JOSÉ ARISTODEMO PINOTTI

Toda segunda-feira, a partir das 7h30, visito os leitos do Hospital da Mulher. E sempre, sem exceção, vejo várias mulheres com câncer de colo uterino em fase terminal.
É uma morte muito sofrida. A pelve é totalmente invadida pelo tumor, intestino e vias urinárias se obstruem e são derivados "contranatura". Todo o constrangimento que isso causa para a paciente, em geral jovem, só não é pior do que as fortíssimas dores que ela sente.
Diante desse quadro, meu sentimento é uma mescla de consternação e revolta, porque essa tragédia, pela qual passam aproximadamente 7.000 mulheres todos os anos no Brasil, é totalmente evitável.

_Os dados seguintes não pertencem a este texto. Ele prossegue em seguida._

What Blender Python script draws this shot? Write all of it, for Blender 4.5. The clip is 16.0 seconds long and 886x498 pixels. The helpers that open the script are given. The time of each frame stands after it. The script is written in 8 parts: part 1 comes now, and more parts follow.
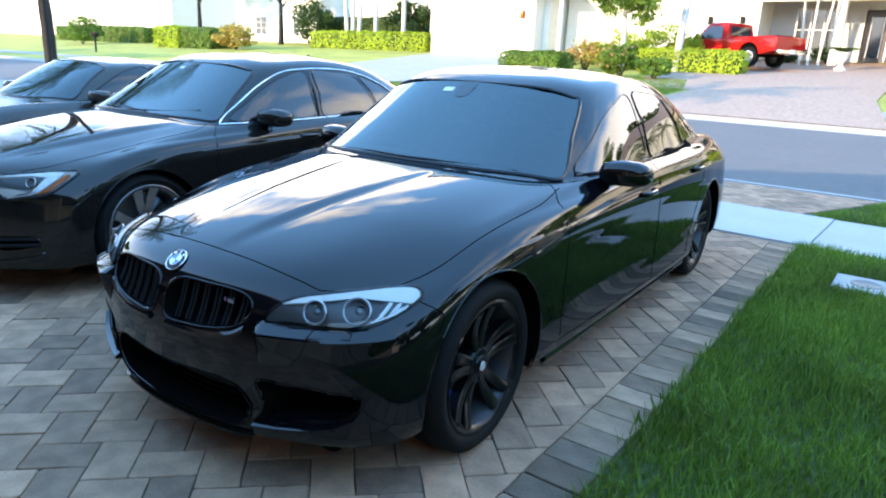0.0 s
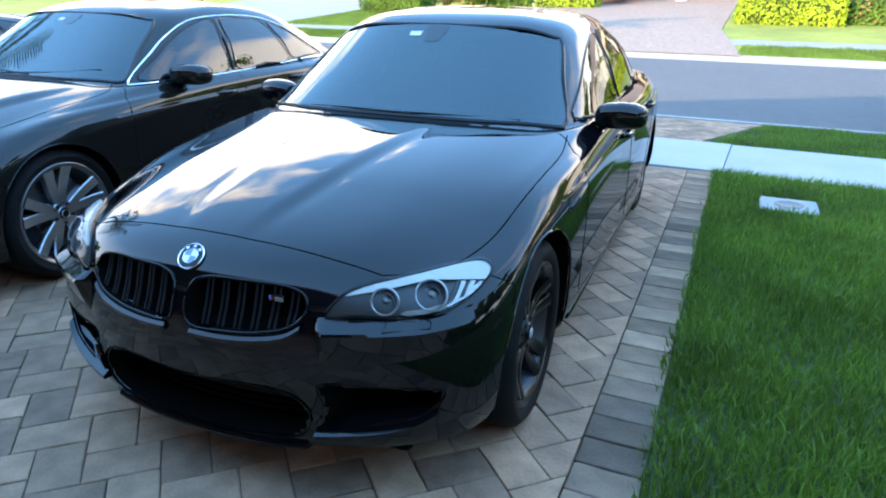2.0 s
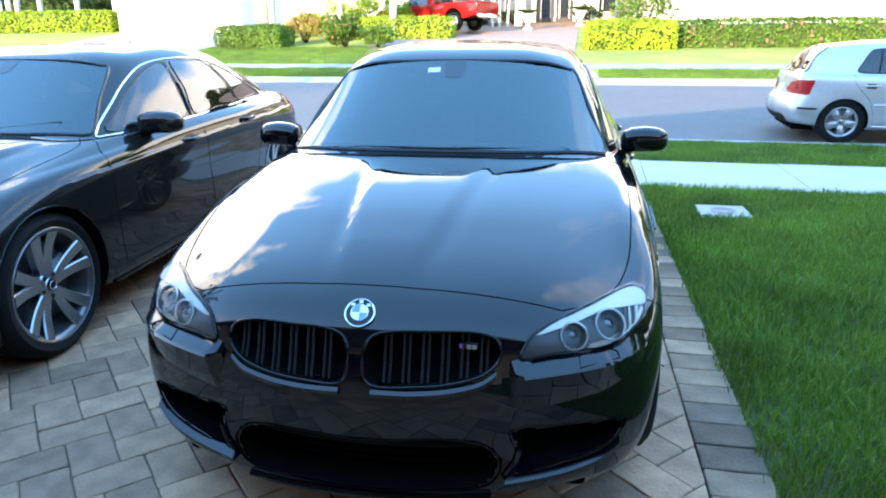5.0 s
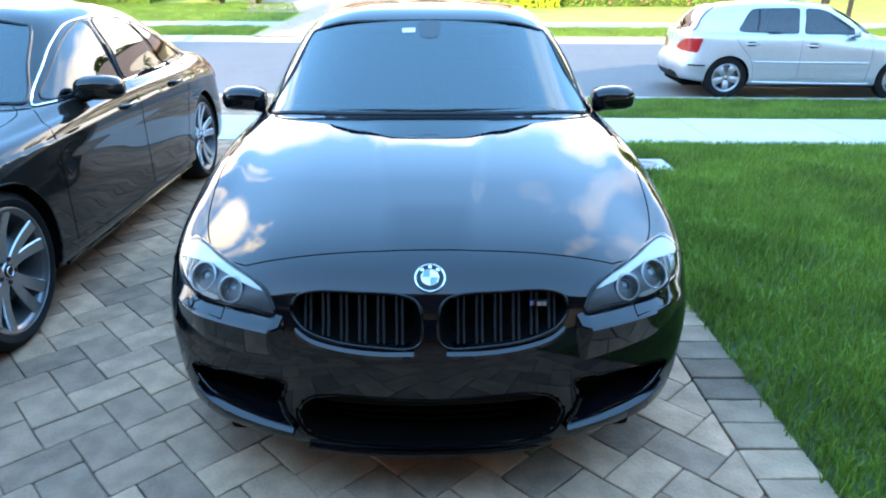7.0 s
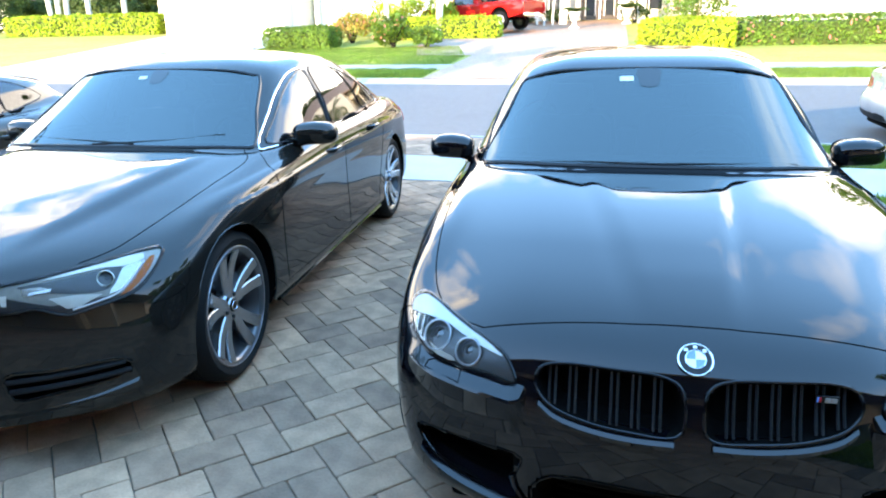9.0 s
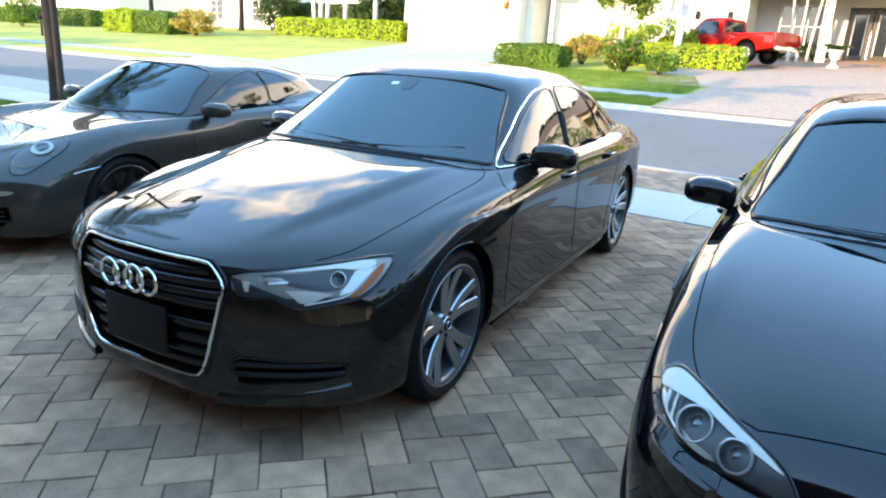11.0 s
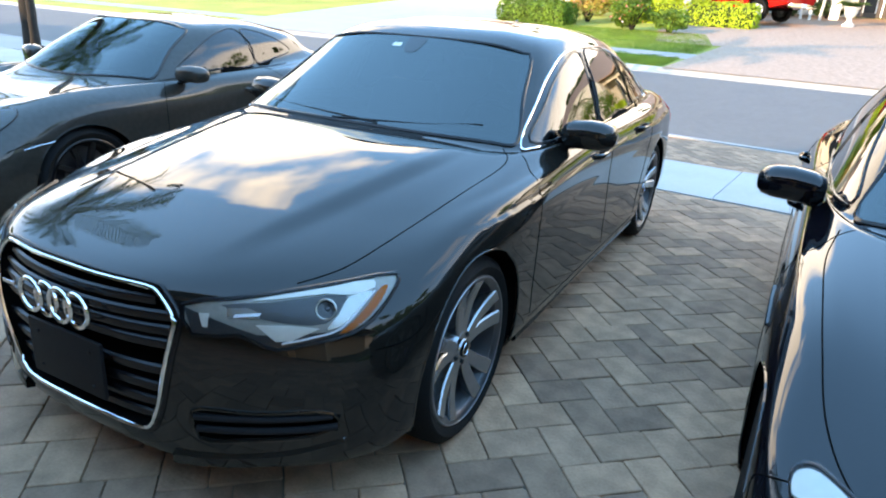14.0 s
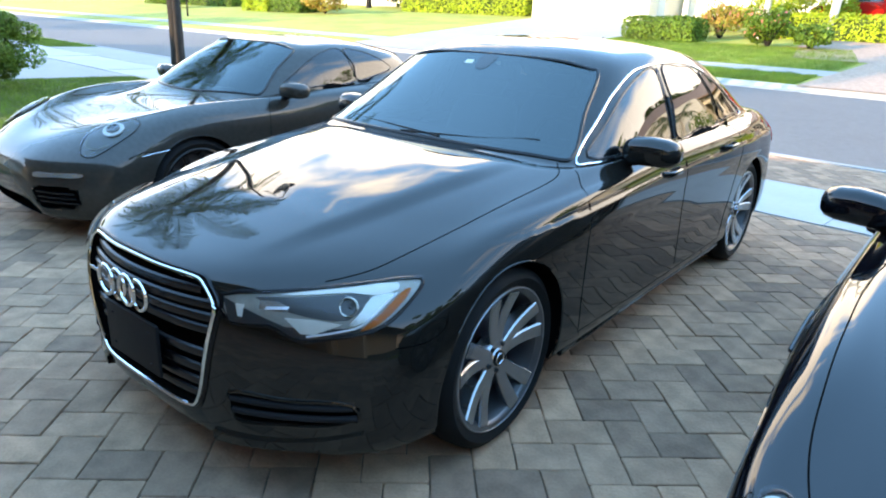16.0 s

Hoje sabemos -mas não é divulgado para as mulheres- que o câncer de colo uterino é uma doença sexualmente transmissível.
O agente causal mais importante é o vírus do papiloma humano, que algumas vezes invade o código genético das células. Quando isso se soma a situações de baixa imunidade, pode levar de forma muito lenta -mais ou menos dez anos- ao surgimento de um câncer invasivo, depois de passar por modificações teciduais facilmente diagnosticáveis.
Conclusão: sabemos como prevenir, ensinando práticas sexuais seguras. Sabemos como diagnosticar e tratar o vírus causador. E temos muitos anos para isso. Sabemos como diagnosticar as formas precursoras ao aparecimento do câncer.
E mais: tudo isso a um custo muito baixo. Educação para a saúde é barata, o vírus é tratado com pomadas e cauterizações, e o diagnóstico precoce se faz com o teste de Papanicolaou.
Em que pese todo conhecimento, apenas 5% das mulheres brasileiras têm sido atendidas por algum dos procedimentos possíveis, e 7.000 mulheres continuam morrendo todos os anos dessa doença que, em qualquer país civilizado, já não é causa relevante de morte.
Eu disse país civilizado, não rico. O descaso em relação ao câncer de colo ocasiona um número de mortes 50 vezes maior do que o ocorrido em Caruaru e Santa Genoveva. Mortes evitáveis, predominantemente de mulheres jovens, que se repetem, invariavelmente, todos os anos.
No meu entender, trata-se de um assassinato em massa, que decorre não da falta de dinheiro, mas da ausência do Programa de Atenção Integral à Saúde da Mulher, desativado nos poucos Estados onde existia e jamais implantado em escala nacional, apesar de ter nascido no Brasil e ser, hoje, reconhecido como modelo pela Organização Mundial de Saúde e pela Federação Internacional de Ginecologia e Obstetrícia.
Esse modelo foi aceito, também, em conferências internacionais, como a do Cairo -sobre população- e a de Pequim -sobre a mulher.
Infelizmente, não há qualquer possibilidade de sobrevivência para modelos semelhantes num sistema de saúde centralizado e caótico como o nosso, onde o lucro e os interesses políticos frequentemente predominam sobre a saúde.
Para mudar esse quadro são necessários seriedade e competência. É fundamental, ainda, aproximar o conhecimento científico da definição estratégica da administração programática.
Saúde é questão complexa. A falta de profissionalismo pode significar milhares de mortes. Por tudo isso, às segundas-feiras, quando encerro a visita, sigo com indignação para Brasília, disposto a lutar pela implantação de um sistema de saúde honesto, eficiente, viável e humano. Saio indignado e volto frustrado.